Sadly, security is another "alien world" as far as most programmers are concerned. I've learned two things about security in my present job: It has to be designed into a product's architecture right from the start, and there's a wealth of technology out there to help programmers do the job right. I'm still looking for a good book on the former, but Daniel Barrett and Richard Silverman's SSH, The Secure Shell: The Definitive Guide is a very good guide to one key element of the latter.

SSH is a set of protocols, conventions, and software tools for establishing secure connections across untrusted networks. It can make use of a variety of authentication schemes, such as Kerberos and RSA, and provides Telnet-like terminal sessions, secure file copying, and a way to forward traffic bound for one port to another.

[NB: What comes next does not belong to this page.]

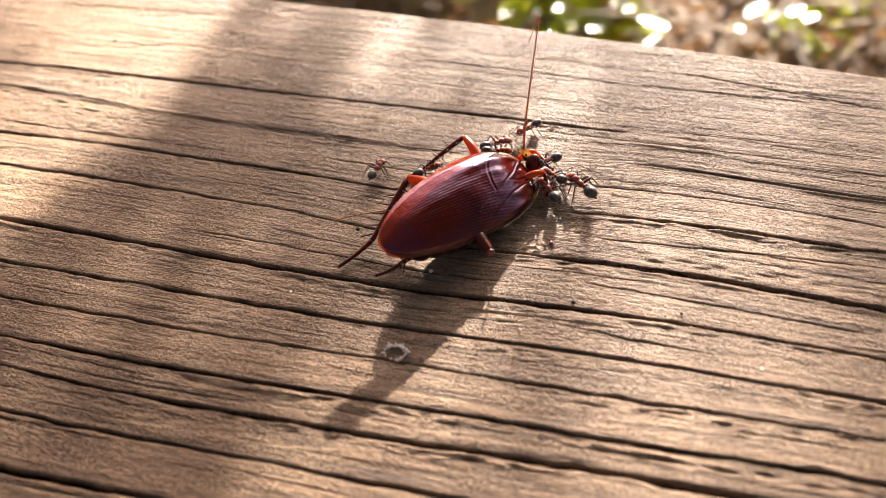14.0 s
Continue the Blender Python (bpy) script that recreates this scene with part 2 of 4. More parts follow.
BARK_GREY = plain_material("grey_bark", (0.09, 0.07, 0.05), (0.20, 0.155, 0.11), 0.85, 40.0, 0.006)

# ---- building blocks ----


def part(name, bm, material, parent=None, label="", at=None):
    me = bpy.data.meshes.new(name)
    bm.to_mesh(me)
    bm.free()
    return mesh_part(name, me, material, parent, label, at)


def mesh_part(name, me, material, parent=None, label="", at=None, smooth=True):
    me.materials.append(material)
    if smooth:
        me.polygons.foreach_set("use_smooth", [True] * len(me.polygons))
    ob = new(name, me)
    if parent is not None:
        ob.parent = parent
    if at is not None:
        ob.matrix_basis = at
    return tagged(ob, label)


def thing(name, label, category, m=None, group="", kind=""):
    ob = new(name)
    ob.empty_display_size = 0.01
    if m is not None:
        ob.matrix_basis = m
    return tagged(ob, label, category, group, kind)


def tube(bm, points, radii, sides=8, flat=1.0):
    """A smooth tapering limb through the points."""
    pts = [Vector(p) for p in points]
    rings = []
    side = None
    for i, p in enumerate(pts):
        d = (pts[min(i + 1, len(pts) - 1)] - pts[max(i - 1, 0)]).normalized()
        if side is None:
            side = d.cross(Vector((0.13, 0.21, 1.0))).normalized()
        side = (side - d * side.dot(d)).normalized()
        up = d.cross(side)
        r = radii[i]
        rings.append([bm.verts.new(p + (side * math.cos(a) + up * math.sin(a) * flat) * r) for a in (2 * math.pi * k / sides for k in range(sides))])
    for a, b in zip(rings, rings[1:]):
        for k in range(sides):
            bm.faces.new((a[k], a[(k + 1) % sides], b[(k + 1) % sides], b[k]))
    bm.faces.new(rings[0][::-1])
    bm.faces.new(rings[-1])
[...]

Barrett and Silverman's book is an example of O'Reilly books at their best — accurate, comprehensive, well edited, and dense without being crowded. The authors cover the Versions 1 and 2 protocols, installation, key management, port forwarding, and troubleshooting. I particularly liked the "Case Studies" chapter: The "FTP Forwarding" example probably saved me 300 calories. (Banging your head against a wall burns off 150 calories an hour. It's a handy way to measure some tasks...)

The last book on this month's list is also security related. Hacking Exposed: Network Security Secrets & Solutions, by Joel Scambray, Stuart McClure, and George Kurtz, really should have been called "Hacking Surveyed." Either way, it's a good reference for both programmers and system administrators. The authors' aim is to describe every major network security hole in every widely used operating system, and to explain what can be done to plug each one. Want to know about Windows 98 Trojans? Or brute force attacks against rsh on UNIX? This book describes these, and many others, and includes links (some of them already 404'd) to software and other reference materials. I expect that only the truly hardcore (on either side of the fence) will read the whole book, but anyone responsible for system security will find plenty to browse through.